Ganz still und beschaulich dagegen klingt die bereits 4. Platte der Neuseeländerin JACKIE BRISTOW. „Shot of Gold“ ist ein piekfeines Singer/Songwriter Album geworden. Fast ausschliesslich mit akustischem Instrumentarium in kleiner Besetzung eingespielt, leben ihre Lieder vom nuancierten Aufbau und Jackies Gesang. Die klare, kräftige Stimme würde einen Song auch ohne jede Begleitung tragen. Mittlerweile in Amerika beheimatet, ist es kein Wunder, dass sie sich bereits mit vielen grossen Namen die Bühne teilte.

Eigentlich ein Urgestein der deutschsprachigen Rockszene, blieb Wolfgang MICHELS dem breiten Publikum eher unbekannt. „ Erntezeit“ ist vielleicht als programmatischer Titel für sein diesjähriges Werk gewählt, denn wer schon 1969 Platten aufnahm, ist heute nicht weit vom Ende seines Lebens entfernt. Seinen Geburtsort Delmenhorst haben Element of Crime in die Musik-Statistiken gehievt. Michels schreibt klassische Rocksongs, vergleichbar mit den grossen der Zunft, Kinks, Beatles, Stones, Dylan, mit ernst zu nehmenden Texten und konventioneller Instrumentierung. Kein Auto-Tune, keine Beatboxen, gerade heraus von routinierter Band gespielt und überzeugend vorgetragen. Kann m/f, wenn auch spät, für sich entdecken.
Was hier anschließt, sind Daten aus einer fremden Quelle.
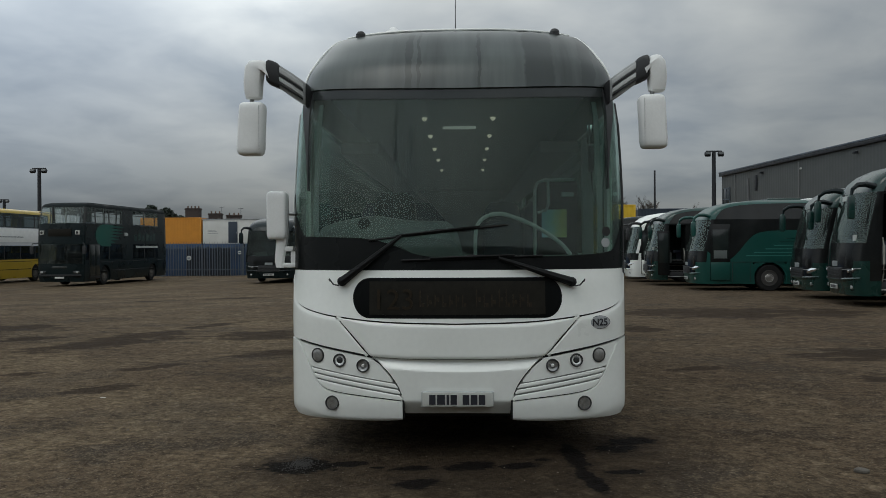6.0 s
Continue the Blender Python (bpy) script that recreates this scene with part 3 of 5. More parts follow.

Deep Funk/Soul Jazz? Ungewöhnlich!

Für diese habe ich gar keine Schublade: LUCKY BROWN & THE S.G.‘s „Mesquite Suite“. Die Crew von TRAMP Records findet nicht nur immer wieder und in grosser Zahl Funk und Soul Perlen der Vergangenheit, sie produzieren auch neuen Stoff. Das 3. Werk von LUCKY (die andern beiden kenne ich nicht) klingt für Jahrgang 2018 äusserst ungewöhnlich. Ganz sicher analog produziert und instrumental, überrascht es nicht nur mit ungewöhnlichem Klang, sondern ebenso mit ungewöhnlichen Grooves und Arrangements. Irgendwo zwischen Soul-Jazz mit deutlichen Afro- und Latin-Elementen bewegen sich die Musiker in meist gemässigtem Tempo in Arrangements, die mal der Rhythmusgruppe mal den Bläsern das Spotlight zukommen lässt. Entspannte Afro Beats nach einem New Orleans Intro oder schwebender Groove, wie weiland Mulatu Astatke. Ein wirkliches Unikat im Gegenwärtigen Musik Universum.


Noch was Ungewöhnliches aus BRD. Die WOODS OF BIRNAM legen mit „Grace“ ihren 3. Longplayer vor. Tiefschürfende persönliche Texte zu einem Sound, der internationale Vergleiche nicht scheuen muss. In ‚Standard‘ Besetzung (Git., Bass, Drums, Keyboards, Gesang) durchleuchten sie ihr Universum, schaffen abwechslungsreiche Songs mit eingängigen Melodien und Rhythmen.

Feinfühliges Miteinander

Zum Schluss noch eine CD für die Reise im eigenen Kopf. Der Oud-Meister DHAFER YOUSSEF spielt mit seinen Mitstreitern Zakir Hussain an den Tablas, Husnu Senlendirici mit Klarinette und Eivind Aarset Gitarre die „Sounds of Mirrors“. Auf indischer Musik basierend erinnern diese 12 Improvisationen (Meditationen) an die ambienten Klangwelten von John Hassell, kommen jedoch ganz ohne elektronische Hilfsmittel aus. Arabische Farbmuster, mediterrane Sounds und das feinfühlige Miteinander machen aus dieser musikalischen Begegnung eine Fahrkarte in persönliche Fantasie-Welten.